Rodborough resident Maria Ardley has been appointed as the Big Solar Co-op’s local coordinator.  Maria Ardley said: “Like the rest of the UK, Stroud experienced record high temperatures this week showing how urgently we need to take action on climate change. There are plenty of large rooftops in the area which could host solar panels. As a non-profit group, the Big Solar Co-op offers an attractive proposition for building managers and owners as there are no capital costs, but big financial and carbon savings to be made.”

Fred Barker, a director of Transition Stroud, said: “This collaboration offers us a great opportunity to see more solar put onto the roofs of large buildings in Stroud, thereby helping to meet our target of net zero carbon emissions across the district by 2030, as well as saving building-owners money on their energy bills.”

Jon Hallé, co-founder, Big Solar Co-op, said: “We’ve come up with an offer which is much more appealing to big energy users than commercial rent-a-roof schemes. Our terms are more flexible and as a carbon-first organisation we are not taking big profits out so the savings to host sites are significant.

“We also have a great offer for volunteers who want to make more solar happen in their neighbourhood. By operating across the UK and providing support through a broad network we can make it happen together and make a difference to climate change.” 

 As a rough guide, suitable rooftops need to be south, east or west-facing and in sound condition, with a surface area around the size of a tennis court (300m²).  The building will also need to have significant daytime electricity usage throughout the year.

Maria Ardley added: “There’s no cost or obligation for the initial survey. We’ll work with building owners to show them how much they can save both in terms of electricity bills and carbon emissions. We also raise the capital needed through community shares and arrange installation. BSC then owns, monitors and manages the solar array.

“We’d really like to hear from people who have suitable rooftops. And if you haven’t got a roof to offer, you can support us by buying shares.”

In order to fund its first solar installations, the Big Solar Co-op has just launched its first share offer which is open to residents of Stroud and others across the UK to invest.
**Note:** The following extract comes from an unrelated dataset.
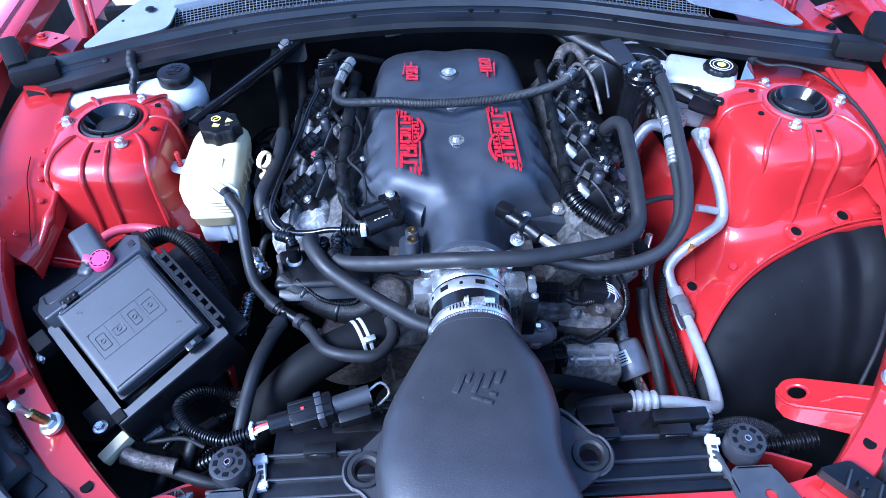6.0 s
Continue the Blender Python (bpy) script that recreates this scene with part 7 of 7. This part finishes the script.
        part("tab", plate(rounded([(-0.03, -0.02), (0.035, -0.02), (0.035, 0.03), (-0.03, 0.03)], 0.012), 0.004, pose(s * 0.838, 0.432, 0.835, 10, s * 20, 0)), RED, p)


small_parts()


def marker_lamp():
    o = (0.5867, -0.1395, 0.7907)
    m = axes(o, (-0.18, -0.12, 0.98), (0.458, -0.889, -0.025))
    t = thing("marker_lamp", o, "orange side marker lens set in the red wing", "marker lamp")
    outline = rounded([(-0.0414, 0.0314), (0.042, 0.0314), (0.0322, -0.0366), (-0.0327, -0.0261)], 0.006)
    part("lens", slab(outline, 0.004, m, 0.0015), ORANGE, t)
    part("gasket", sweep([m @ Vector((x, y, 0)) for x, y in outline + outline[:1]], 0.0014, 6), DARK, t)


marker_lamp()


def parked_wheel():
    t = thing("car_wheel", (2.3, 2.3, 0.0), "grey alloy wheel and tyre of a parked car", "wheel")
    c = Vector((2.98, 2.10, 0.40))
    m = axes(c, (-0.75, -0.6, 0.05)) @ Matrix.Scale(1.18, 4)
    part("tyre", lathe([(0.245, -0.10), (0.31, -0.11), (0.34, -0.08), (0.34, 0.08), (0.31, 0.11), (0.25, 0.10), (0.24, 0.07)], m, 56, caps=False), TYRE, t)
    rim = part("rim", lathe([(0.245, 0.10), (0.25, 0.085), (0.235, 0.07), (0.225, 0.0), (0.21, -0.06)], m, 56, caps=False), RIM, t)
    part("brake_disc", lathe([(0.17, -0.02), (0.17, 0.0), (0.06, 0.01), (0.02, 0.03)], m, 40), CASTDARK, rim)
    for k in range(10):
        a = radians(36 * k + (8 if k % 2 else -8))
        part("spoke", rbox((0.19, 0.022, 0.03), m @ pose(0.135 * math.cos(a), 0.135 * math.sin(a), 0.075, 0, 12, math.degrees(a)), 0.006), RIM, rim)
    part("hub", lathe([(0.055, 0.06), (0.05, 0.09), (0.03, 0.095)], m, 24), RIM, rim)
    part("arch", rbox((0.35, 1.6, 0.6), axes(c + Vector((0.45, 0.4, 0.55)), (0, 0, 1), (0.75, 0.6, 0)), 0.08, 3), GLOSS, t, "dark lower body of the parked car")


parked_wheel()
This aims to raise £1.2 million to build the first three solar installations and continue to develop a pipeline of rooftop arrays in Stroud and elsewhere.

The share offer aims to pay investors a target annual return of 4%, with the first interest payment payable in autumn 2024. The minimum investment is £100 and the maximum is £100,000. Share interest will be tax-free for some shareholders under the Personal Savings Allowance scheme and shares can be passed on free of Inheritance Tax.